I dreamed of a future where I would crush away all my mother’s worries with money, prestige and promises of biggering. I wanted to be carefree. I became close to careless. A good few years later, I chose to become a mother myself. It now feels a little late in life, but that’s when I truly understood a lot of what my own mother tried to teach me. I understood how much I was wronged and how much I did her wrong, I did a lot of people wrong. I finally realised that caring was never the problem, but the only solution. The people who care aren’t afraid. Their hands are indeed full, carrying life hastily past its hurdles, eager to preserve its precious drops. They have hopes, plans and projects for yesterday, today and tomorrow. There is no such thing as caring too much.
I finally realised that caring was never the problem, but the only solution.

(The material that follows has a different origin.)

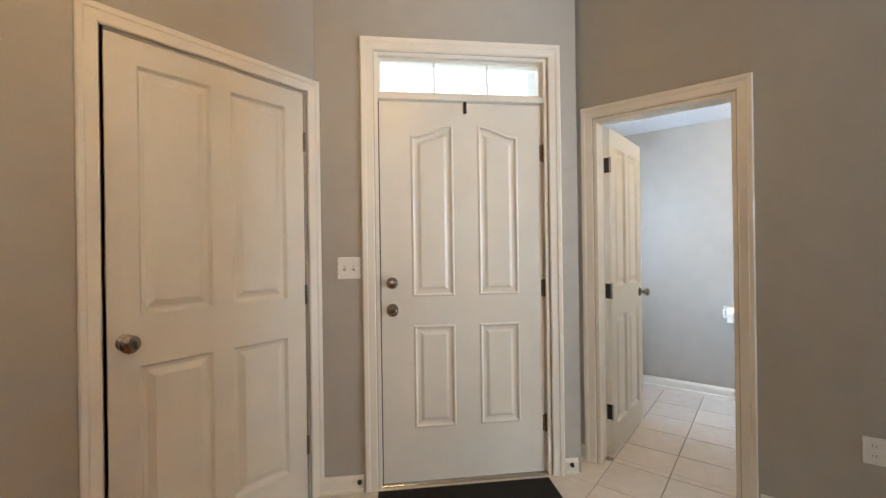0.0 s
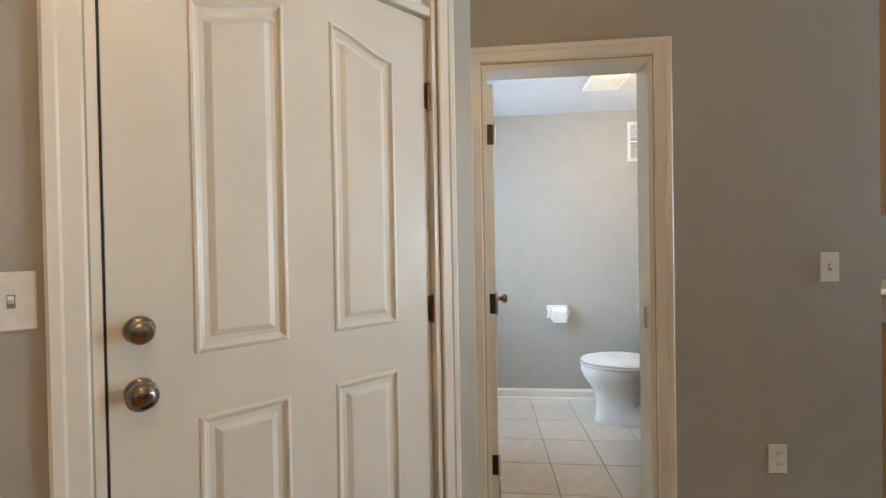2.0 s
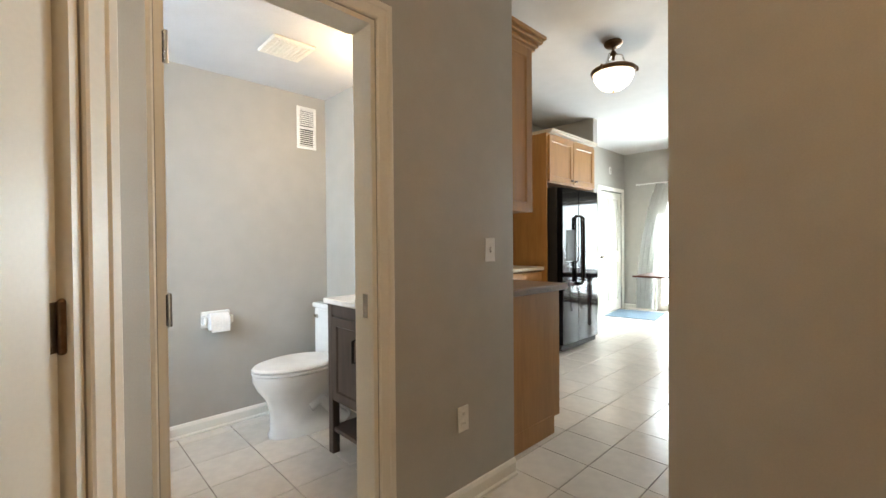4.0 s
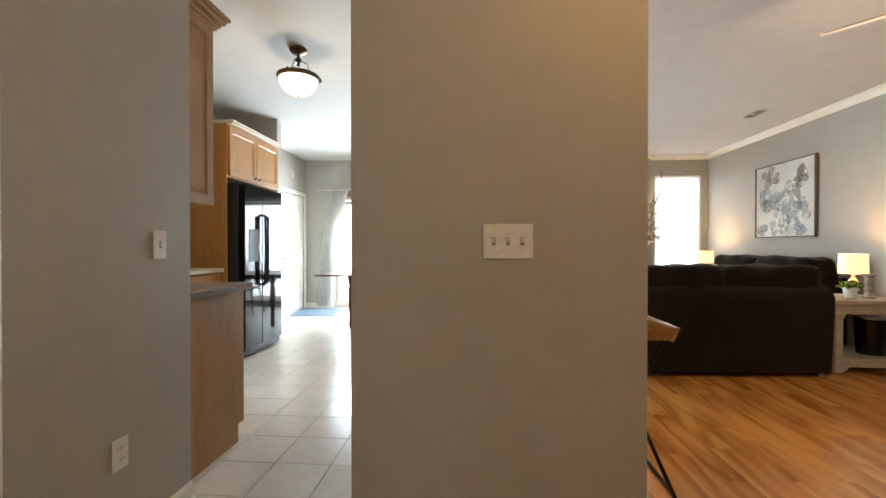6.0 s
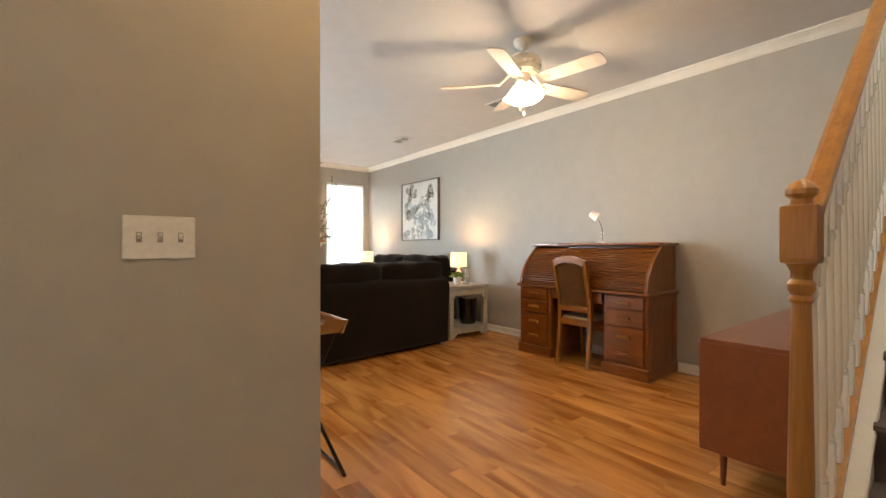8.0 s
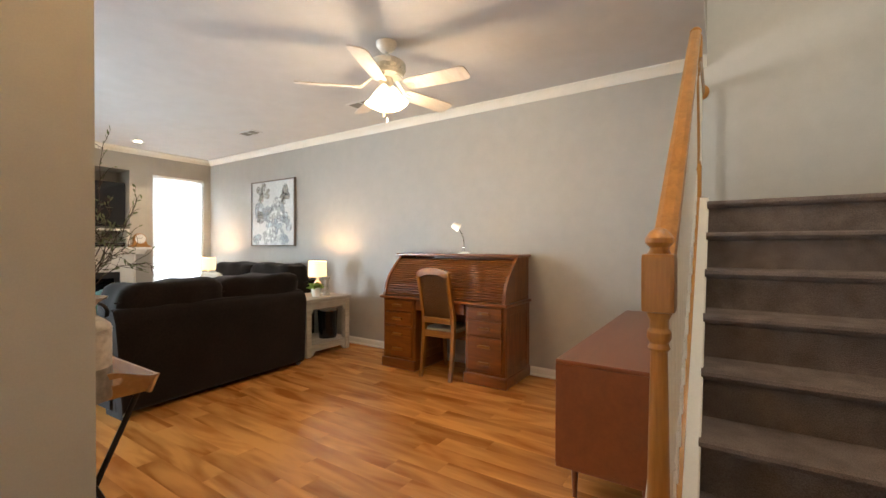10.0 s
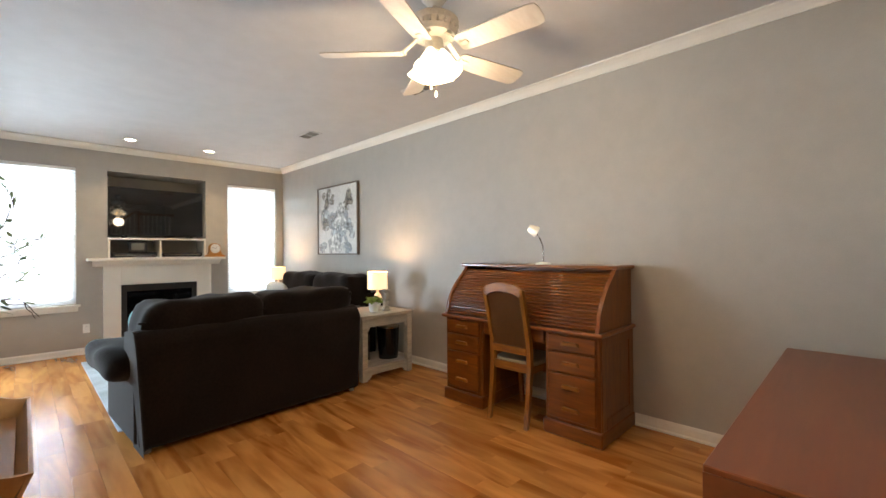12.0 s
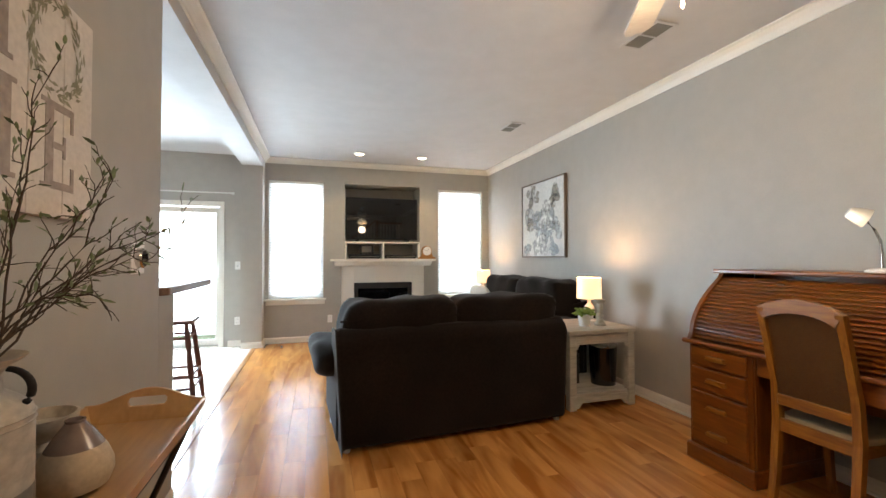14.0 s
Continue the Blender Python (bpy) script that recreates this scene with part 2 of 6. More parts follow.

Plenty of care is required to love, to nurture, to set free. In order to be a good mother, I had to be a better person. In order to be a better friend, a better sister, a better wife, a better daughter, a better neighbour, a better inhabitant on this planet, I had to care and take care. I care not only for little girls, for East Asian families, for refugees, for women who look like my mother, for nannies, for restaurant workers, for sex workers, for the rise against antiAsian racism in the pandemic, ecology and social justice movements directly affecting me. I care for my European brothers and sisters, Black Lives Matter, the fight against islamophobia, nationalisms that exclude their own people. I support activism against homophobia, fatphobia, ableism, transphobia. We are never alone when we care, but interconnected by our caring. Caring doesn’t take anything away from us. It’s actually very much the opposite. Like love, it’s a balancing math game of multiple-digit additions making way for positive sums.